Data for this task:
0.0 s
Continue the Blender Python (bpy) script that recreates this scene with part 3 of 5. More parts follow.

...

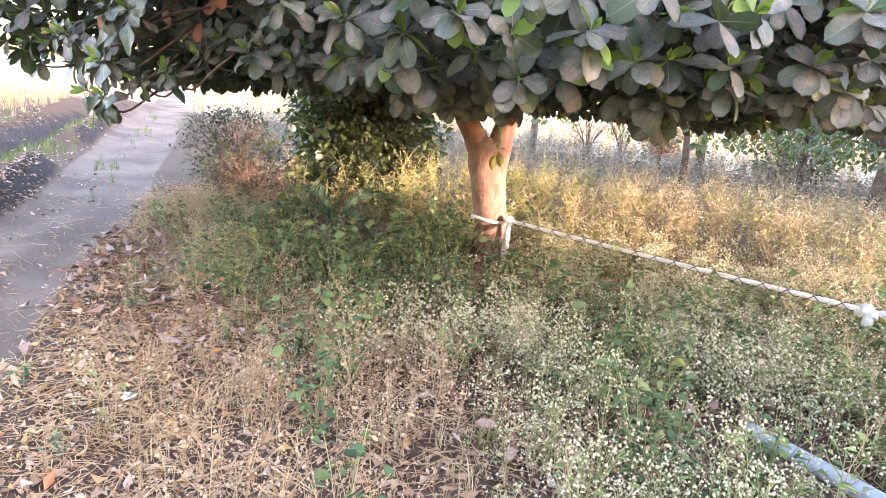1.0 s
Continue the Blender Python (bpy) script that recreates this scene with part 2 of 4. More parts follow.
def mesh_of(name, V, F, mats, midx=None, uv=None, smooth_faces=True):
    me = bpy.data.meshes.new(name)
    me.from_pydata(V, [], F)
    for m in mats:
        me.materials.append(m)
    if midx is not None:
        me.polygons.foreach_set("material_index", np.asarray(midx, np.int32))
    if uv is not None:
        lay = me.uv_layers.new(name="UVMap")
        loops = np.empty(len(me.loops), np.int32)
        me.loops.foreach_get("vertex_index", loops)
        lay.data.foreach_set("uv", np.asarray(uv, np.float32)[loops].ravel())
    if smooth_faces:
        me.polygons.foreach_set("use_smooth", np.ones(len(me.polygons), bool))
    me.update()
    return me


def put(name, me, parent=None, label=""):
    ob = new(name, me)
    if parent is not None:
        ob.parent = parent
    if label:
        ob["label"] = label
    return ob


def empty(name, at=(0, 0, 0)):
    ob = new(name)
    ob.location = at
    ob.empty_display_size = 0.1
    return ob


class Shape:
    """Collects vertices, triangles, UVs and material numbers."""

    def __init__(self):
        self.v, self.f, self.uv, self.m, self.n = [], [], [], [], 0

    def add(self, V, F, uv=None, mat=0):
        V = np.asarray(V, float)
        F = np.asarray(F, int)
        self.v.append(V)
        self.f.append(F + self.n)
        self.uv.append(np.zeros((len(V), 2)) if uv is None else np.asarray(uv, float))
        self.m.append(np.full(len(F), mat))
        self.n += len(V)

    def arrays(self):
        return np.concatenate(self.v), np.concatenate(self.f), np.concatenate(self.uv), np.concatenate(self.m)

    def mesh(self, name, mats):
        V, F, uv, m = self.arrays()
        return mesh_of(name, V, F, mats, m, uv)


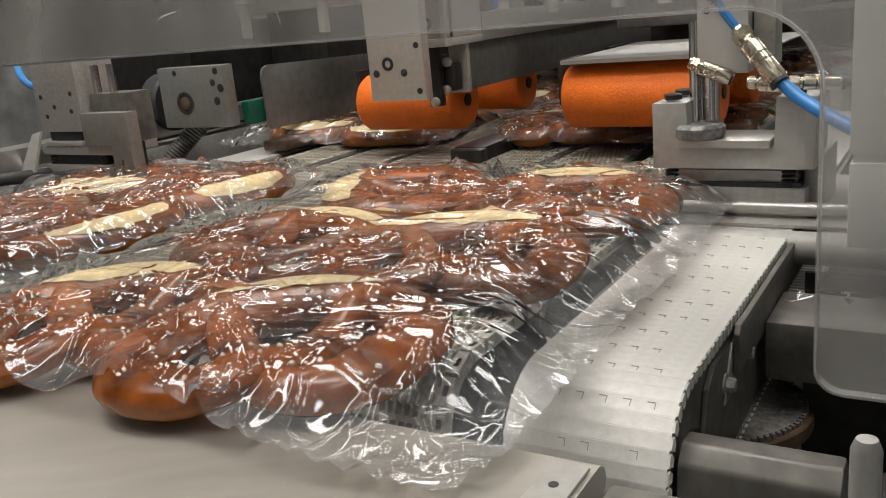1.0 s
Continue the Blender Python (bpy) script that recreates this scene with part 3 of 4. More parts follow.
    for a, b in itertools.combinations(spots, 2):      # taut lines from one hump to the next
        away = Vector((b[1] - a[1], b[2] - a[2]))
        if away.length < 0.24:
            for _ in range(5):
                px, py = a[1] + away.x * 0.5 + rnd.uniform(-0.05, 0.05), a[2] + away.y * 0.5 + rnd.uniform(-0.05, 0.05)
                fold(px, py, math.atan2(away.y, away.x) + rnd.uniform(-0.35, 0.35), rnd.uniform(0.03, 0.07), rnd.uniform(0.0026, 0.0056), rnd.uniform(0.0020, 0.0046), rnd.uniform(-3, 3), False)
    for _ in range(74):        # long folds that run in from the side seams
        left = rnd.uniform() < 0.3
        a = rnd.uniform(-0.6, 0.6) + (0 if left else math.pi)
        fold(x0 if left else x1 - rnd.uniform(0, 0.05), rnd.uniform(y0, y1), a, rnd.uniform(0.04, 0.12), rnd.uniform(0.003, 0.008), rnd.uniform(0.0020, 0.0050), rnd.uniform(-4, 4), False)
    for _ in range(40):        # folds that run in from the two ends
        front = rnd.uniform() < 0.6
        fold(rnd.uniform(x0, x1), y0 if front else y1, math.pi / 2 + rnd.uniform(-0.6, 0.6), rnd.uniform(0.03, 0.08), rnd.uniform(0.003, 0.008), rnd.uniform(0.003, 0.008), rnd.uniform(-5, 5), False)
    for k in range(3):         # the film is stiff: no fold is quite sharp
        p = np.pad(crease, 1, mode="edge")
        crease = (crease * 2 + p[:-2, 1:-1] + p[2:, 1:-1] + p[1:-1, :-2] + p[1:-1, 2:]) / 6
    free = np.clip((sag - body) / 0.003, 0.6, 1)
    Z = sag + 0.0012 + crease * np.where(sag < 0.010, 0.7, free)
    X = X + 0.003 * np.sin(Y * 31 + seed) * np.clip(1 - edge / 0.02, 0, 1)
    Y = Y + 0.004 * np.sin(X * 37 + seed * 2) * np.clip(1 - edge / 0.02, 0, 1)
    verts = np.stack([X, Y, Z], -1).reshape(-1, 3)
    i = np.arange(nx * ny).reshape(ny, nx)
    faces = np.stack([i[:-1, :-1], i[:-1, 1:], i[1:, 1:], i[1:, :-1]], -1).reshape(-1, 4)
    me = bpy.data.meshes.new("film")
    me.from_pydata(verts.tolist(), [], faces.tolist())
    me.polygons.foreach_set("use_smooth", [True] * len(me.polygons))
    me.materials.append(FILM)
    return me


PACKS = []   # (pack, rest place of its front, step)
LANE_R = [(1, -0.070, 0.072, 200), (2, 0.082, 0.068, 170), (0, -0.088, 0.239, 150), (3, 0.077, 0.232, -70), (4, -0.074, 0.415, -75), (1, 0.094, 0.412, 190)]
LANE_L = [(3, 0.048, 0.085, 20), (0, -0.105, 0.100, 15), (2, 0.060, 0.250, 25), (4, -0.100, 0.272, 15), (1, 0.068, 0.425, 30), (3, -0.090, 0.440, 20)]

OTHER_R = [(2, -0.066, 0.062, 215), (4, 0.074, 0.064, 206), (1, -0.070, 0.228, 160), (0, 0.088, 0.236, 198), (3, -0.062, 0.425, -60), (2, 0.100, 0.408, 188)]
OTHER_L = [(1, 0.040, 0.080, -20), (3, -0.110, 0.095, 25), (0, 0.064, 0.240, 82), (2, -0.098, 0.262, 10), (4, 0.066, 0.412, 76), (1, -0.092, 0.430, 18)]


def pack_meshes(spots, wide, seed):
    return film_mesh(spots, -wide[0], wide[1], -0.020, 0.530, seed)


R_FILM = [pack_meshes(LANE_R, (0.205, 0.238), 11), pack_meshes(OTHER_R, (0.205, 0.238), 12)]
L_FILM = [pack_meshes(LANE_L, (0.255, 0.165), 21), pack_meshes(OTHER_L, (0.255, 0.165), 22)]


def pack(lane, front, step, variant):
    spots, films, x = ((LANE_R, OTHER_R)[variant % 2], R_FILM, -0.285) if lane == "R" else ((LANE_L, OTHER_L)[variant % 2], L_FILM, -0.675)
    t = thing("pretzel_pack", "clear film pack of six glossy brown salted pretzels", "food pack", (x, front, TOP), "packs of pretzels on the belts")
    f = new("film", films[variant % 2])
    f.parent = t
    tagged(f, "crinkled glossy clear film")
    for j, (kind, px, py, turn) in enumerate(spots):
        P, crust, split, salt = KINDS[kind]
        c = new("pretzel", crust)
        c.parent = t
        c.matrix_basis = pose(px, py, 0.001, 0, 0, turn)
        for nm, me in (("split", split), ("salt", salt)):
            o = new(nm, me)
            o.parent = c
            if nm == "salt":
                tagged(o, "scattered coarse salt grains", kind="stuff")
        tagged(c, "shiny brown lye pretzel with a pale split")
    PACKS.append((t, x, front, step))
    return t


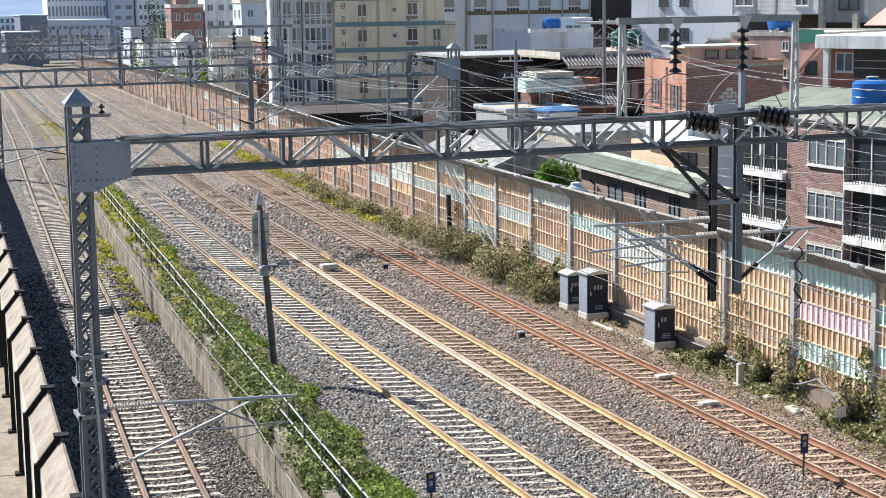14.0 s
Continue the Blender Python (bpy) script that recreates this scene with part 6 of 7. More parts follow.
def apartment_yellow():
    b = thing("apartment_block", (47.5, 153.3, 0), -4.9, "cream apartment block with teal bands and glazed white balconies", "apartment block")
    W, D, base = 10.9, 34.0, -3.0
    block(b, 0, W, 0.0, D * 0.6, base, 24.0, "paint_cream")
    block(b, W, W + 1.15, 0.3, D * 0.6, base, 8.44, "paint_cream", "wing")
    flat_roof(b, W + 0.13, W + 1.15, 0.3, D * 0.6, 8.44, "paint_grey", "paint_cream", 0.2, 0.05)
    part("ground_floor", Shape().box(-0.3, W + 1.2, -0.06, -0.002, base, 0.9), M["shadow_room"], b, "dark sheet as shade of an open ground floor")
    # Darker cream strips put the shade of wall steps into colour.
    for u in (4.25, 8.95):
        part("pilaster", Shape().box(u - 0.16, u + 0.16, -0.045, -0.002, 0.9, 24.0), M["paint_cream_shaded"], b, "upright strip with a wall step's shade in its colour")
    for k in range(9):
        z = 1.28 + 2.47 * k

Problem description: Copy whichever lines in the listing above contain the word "that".

Result below:
Continue the Blender Python (bpy) script that recreates this scene with part 3 of 5. More parts follow.
Continue the Blender Python (bpy) script that recreates this scene with part 2 of 4. More parts follow.
Continue the Blender Python (bpy) script that recreates this scene with part 3 of 4. More parts follow.
    for _ in range(74):        # long folds that run in from the side seams
    for _ in range(40):        # folds that run in from the two ends
Continue the Blender Python (bpy) script that recreates this scene with part 6 of 7. More parts follow.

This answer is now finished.